## [WHAT YOU WILL DO]
Each line from the one containing "# ---- helpers" through the one containing "what is given" is to be retyped exactly, both end lines included, and all other lines left out.

## [DATA]
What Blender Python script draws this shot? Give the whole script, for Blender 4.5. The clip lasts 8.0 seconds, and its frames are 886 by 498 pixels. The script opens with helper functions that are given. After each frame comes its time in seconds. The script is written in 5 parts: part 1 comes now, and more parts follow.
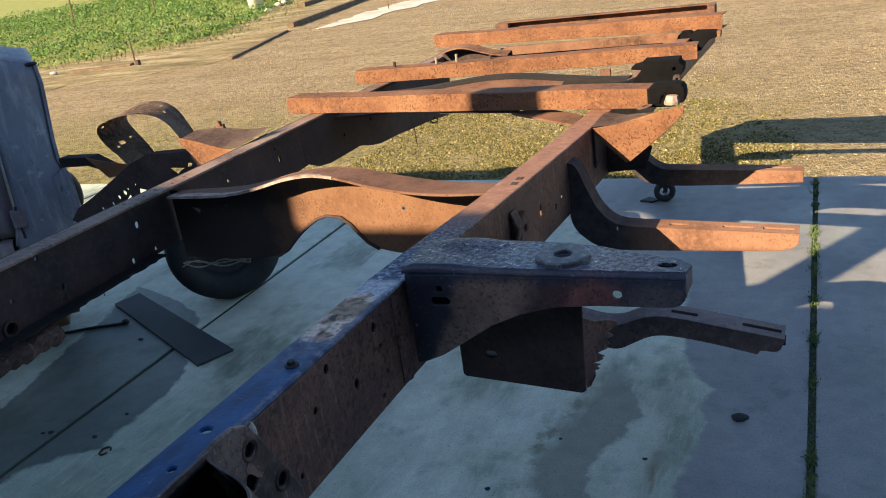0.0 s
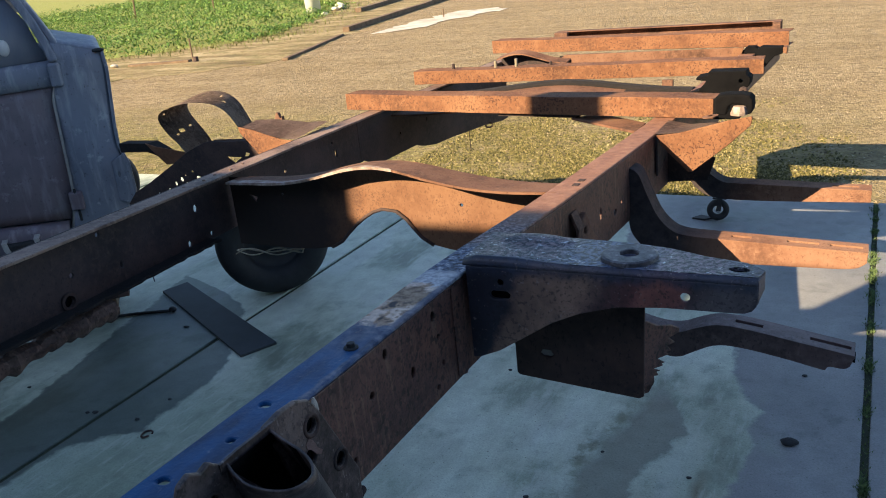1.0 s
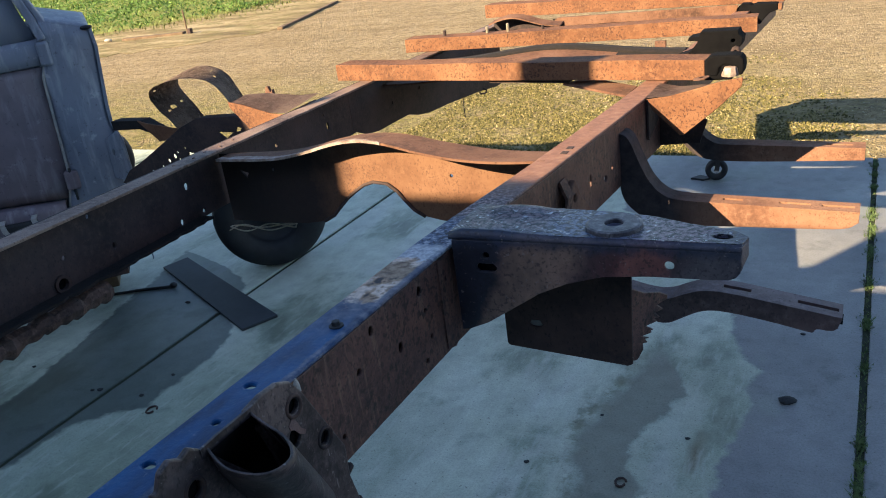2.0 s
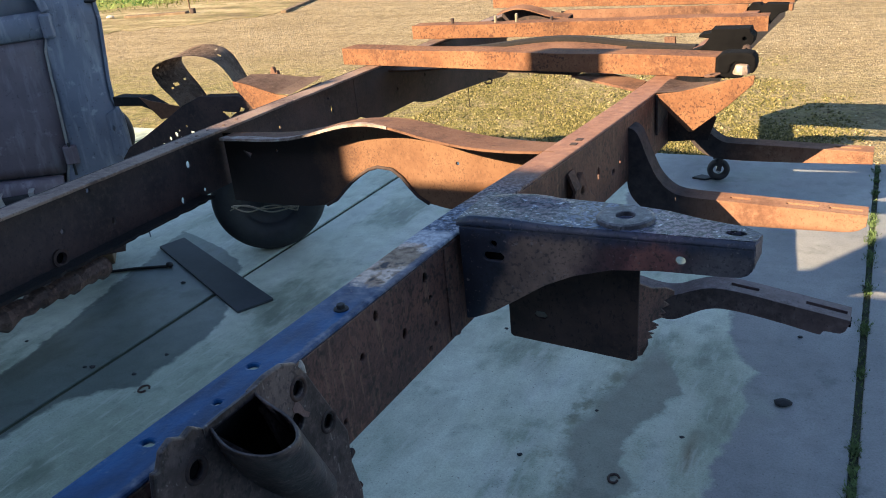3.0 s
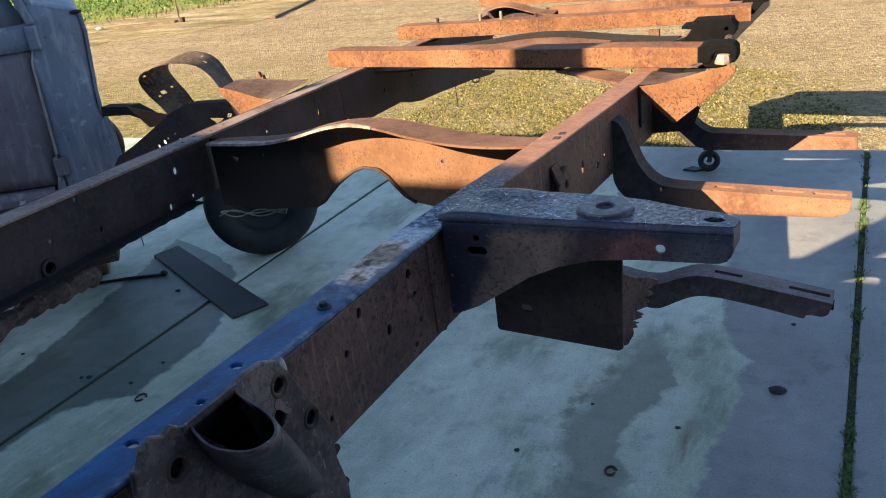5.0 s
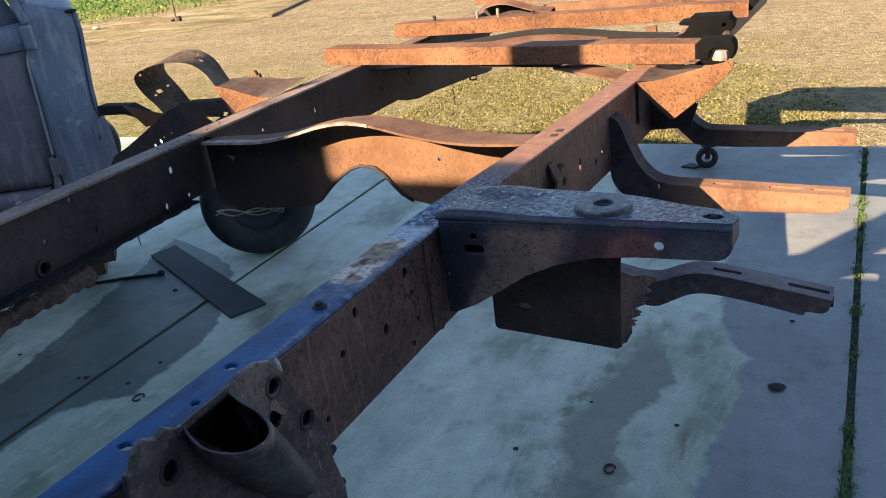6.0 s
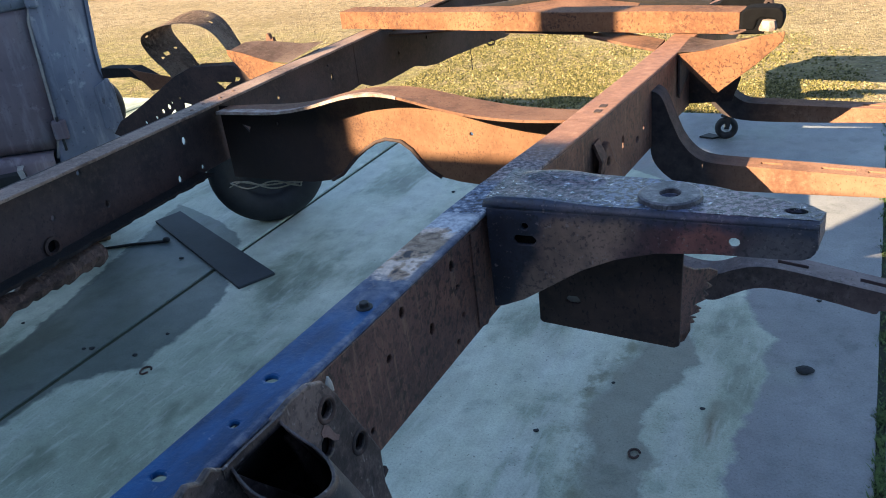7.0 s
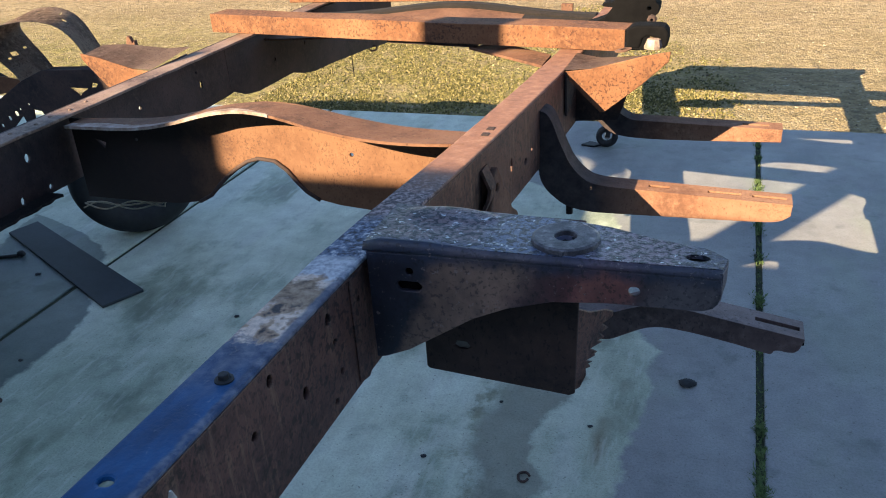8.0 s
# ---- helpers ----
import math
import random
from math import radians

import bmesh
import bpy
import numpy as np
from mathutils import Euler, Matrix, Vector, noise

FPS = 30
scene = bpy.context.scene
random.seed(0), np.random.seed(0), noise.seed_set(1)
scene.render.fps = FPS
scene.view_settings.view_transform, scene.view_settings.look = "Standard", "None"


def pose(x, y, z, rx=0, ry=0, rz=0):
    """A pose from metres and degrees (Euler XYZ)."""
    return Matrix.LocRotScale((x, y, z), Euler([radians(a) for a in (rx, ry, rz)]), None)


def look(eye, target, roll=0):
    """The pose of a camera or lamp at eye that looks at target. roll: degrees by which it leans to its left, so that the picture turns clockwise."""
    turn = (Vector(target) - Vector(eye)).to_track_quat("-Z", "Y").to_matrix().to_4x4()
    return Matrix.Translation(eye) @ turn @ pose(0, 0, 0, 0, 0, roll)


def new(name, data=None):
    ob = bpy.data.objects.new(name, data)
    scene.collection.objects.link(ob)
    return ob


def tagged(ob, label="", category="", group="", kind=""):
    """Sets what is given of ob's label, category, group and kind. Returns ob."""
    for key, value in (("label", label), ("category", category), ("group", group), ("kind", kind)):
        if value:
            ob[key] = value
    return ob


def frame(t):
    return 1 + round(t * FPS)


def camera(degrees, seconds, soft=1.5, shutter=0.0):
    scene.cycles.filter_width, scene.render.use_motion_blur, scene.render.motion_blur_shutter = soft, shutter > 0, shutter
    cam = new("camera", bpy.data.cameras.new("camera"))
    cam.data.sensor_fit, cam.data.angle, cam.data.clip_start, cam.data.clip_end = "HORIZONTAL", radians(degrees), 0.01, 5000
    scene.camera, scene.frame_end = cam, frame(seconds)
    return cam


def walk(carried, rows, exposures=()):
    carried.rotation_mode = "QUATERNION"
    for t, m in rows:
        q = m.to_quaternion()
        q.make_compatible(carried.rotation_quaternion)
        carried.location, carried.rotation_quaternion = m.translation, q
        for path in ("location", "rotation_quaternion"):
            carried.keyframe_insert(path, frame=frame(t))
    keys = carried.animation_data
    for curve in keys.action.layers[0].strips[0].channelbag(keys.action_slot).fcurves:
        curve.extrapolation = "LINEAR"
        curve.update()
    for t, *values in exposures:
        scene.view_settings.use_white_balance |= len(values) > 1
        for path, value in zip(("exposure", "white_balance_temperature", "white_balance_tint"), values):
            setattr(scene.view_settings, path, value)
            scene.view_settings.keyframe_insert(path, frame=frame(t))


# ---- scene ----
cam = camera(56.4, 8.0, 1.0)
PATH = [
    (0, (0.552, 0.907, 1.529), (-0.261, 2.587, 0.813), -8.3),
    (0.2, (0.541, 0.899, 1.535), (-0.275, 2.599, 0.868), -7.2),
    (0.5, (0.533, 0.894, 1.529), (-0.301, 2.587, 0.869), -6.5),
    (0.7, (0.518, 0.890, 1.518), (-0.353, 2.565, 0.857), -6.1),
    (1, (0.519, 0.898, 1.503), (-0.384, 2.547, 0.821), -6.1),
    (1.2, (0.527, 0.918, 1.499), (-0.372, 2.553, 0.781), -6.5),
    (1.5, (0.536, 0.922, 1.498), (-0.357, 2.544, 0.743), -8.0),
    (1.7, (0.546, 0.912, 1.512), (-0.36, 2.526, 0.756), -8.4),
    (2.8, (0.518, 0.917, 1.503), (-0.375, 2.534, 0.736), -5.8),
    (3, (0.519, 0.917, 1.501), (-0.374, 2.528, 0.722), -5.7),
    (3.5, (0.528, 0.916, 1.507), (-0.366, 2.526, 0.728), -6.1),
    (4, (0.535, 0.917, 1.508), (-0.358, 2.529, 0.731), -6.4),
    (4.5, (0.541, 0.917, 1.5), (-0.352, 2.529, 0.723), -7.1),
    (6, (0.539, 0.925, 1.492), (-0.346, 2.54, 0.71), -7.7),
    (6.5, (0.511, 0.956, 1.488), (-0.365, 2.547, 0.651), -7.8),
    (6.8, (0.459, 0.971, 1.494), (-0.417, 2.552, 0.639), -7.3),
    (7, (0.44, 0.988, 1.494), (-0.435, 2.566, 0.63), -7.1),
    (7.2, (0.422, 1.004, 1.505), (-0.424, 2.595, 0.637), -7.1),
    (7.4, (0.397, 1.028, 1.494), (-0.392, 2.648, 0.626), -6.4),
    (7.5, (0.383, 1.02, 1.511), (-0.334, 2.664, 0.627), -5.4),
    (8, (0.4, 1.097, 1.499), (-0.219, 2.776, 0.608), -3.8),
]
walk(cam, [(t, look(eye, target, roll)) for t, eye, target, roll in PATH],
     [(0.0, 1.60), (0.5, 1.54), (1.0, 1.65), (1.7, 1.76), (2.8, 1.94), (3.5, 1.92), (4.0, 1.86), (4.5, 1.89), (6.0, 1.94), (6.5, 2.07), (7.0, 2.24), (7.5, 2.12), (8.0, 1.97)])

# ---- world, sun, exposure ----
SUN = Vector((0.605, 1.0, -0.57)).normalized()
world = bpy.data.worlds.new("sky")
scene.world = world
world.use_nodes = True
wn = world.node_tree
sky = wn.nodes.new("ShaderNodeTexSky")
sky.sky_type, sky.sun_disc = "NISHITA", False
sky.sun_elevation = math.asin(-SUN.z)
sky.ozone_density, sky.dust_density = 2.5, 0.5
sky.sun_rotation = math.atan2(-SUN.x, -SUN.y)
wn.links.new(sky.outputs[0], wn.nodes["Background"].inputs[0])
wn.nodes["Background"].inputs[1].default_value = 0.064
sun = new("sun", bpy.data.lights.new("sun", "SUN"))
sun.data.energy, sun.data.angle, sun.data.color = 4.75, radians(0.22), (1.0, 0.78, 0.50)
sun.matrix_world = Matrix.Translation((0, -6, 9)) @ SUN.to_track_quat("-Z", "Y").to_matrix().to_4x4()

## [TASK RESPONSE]
# ---- helpers ----
import math
import random
from math import radians

import bmesh
import bpy
import numpy as np
from mathutils import Euler, Matrix, Vector, noise

FPS = 30
scene = bpy.context.scene
random.seed(0), np.random.seed(0), noise.seed_set(1)
scene.render.fps = FPS
scene.view_settings.view_transform, scene.view_settings.look = "Standard", "None"


def pose(x, y, z, rx=0, ry=0, rz=0):
    """A pose from metres and degrees (Euler XYZ)."""
    return Matrix.LocRotScale((x, y, z), Euler([radians(a) for a in (rx, ry, rz)]), None)


def look(eye, target, roll=0):
    """The pose of a camera or lamp at eye that looks at target. roll: degrees by which it leans to its left, so that the picture turns clockwise."""
    turn = (Vector(target) - Vector(eye)).to_track_quat("-Z", "Y").to_matrix().to_4x4()
    return Matrix.Translation(eye) @ turn @ pose(0, 0, 0, 0, 0, roll)


def new(name, data=None):
    ob = bpy.data.objects.new(name, data)
    scene.collection.objects.link(ob)
    return ob


def tagged(ob, label="", category="", group="", kind=""):
    """Sets what is given of ob's label, category, group and kind. Returns ob."""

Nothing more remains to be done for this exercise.